In its continued drive to promote conservation work in the Gola landscape, the Conservation Society of Sierra Leone (CSSL), in collaboration with Gola Rainforest Conservation Limited by Guarantee (GRC LG) through funding from Darwin Initiative conducted a second set of roadshow sessions in the project communities in Malema chiefdom, Kailahun district, covering fourteen communities placed in two clusters. The activity spanned from 13th to 15th February 2021, and aimed at increasing the awareness of people in 14 forest edge communities on the benefits of forests and biodiversity conservation.
At the beginning of the session, the project’s Community Development Facilitator, Bobson Kobba stated that, the purpose of the roadshow was to help participants understand the key messages and then convey them to their respective communities.

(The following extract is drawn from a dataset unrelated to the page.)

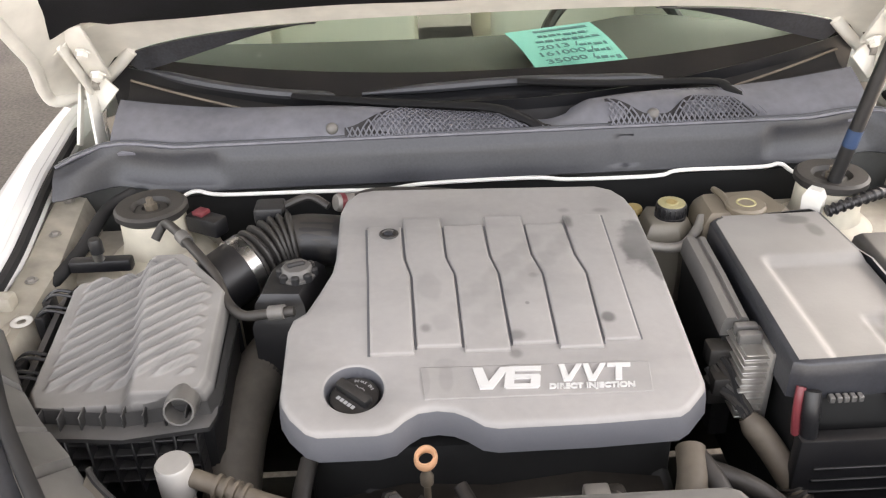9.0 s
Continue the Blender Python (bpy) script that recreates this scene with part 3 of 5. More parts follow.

The CSSL Communications Officer, Abdul K. Dumbuya, took participants through the different components that the roadshows were meant to cover. In the process, he explained how various components were linked to each other, relative to forest conservation and protection. Mr. Dumbuya also informed communities that CSSL and GRC are working collaboratively to promote conservation in the Darwin Initiative supported project communities and the entire Gola landscape in Sierra Leone. He added that, they were conscious about the challenges communities faced relating to conservation and forest protection, which according to him, prompted both institutions to seek funding support from the Darwin Initiative for the implementation of this project in the 14 selected communities. He therefore encouraged everyone to fully support the implementation process by first passing on the messages to those absent during the roadshows.
Mariama Kargbo, the CSSL Environmental Education Officer, explained the importance and role of women in land-use planning and co-management. She encouraged women to actively participate in decision-making processes relative to co-management and land-use planning. She emphasized that such involvement was required to ensure gender sensitivity in the sustainability of the forest management. Mariama later led a session in helping participants outline key challenges that women face in forest conservation and community resources mobilization. At the end of the discussion, participants acknowledged that men should give priority to or support women to strategically position themselves in communities and increase their forest conservation efforts.
Community women expressed appreciation for recognizing their efforts in forest conservation. According to them, they had indeed realized the importance of their role if forest conservation should be successful. Madam Iye Fomba, the Chairlady of Mayengema community said, quality water alone could be one of the benefits that they enjoy from their forest. “We should conserve the forest; we should avoid any human activity that tend to destroy or reduce the quality of the forest”, she pleaded with her community folks. Participants however appealed for timely support to boost their agriculture or livelihood activities.
School Nature Club (SNC) children also provided immense contribution to the activity. They helped deliver specific predetermined messages through drama. Such messages which included forest conservation and the need for community forestry, were delivered in both English and the predominant local dialect, Mende for proper understanding of communities.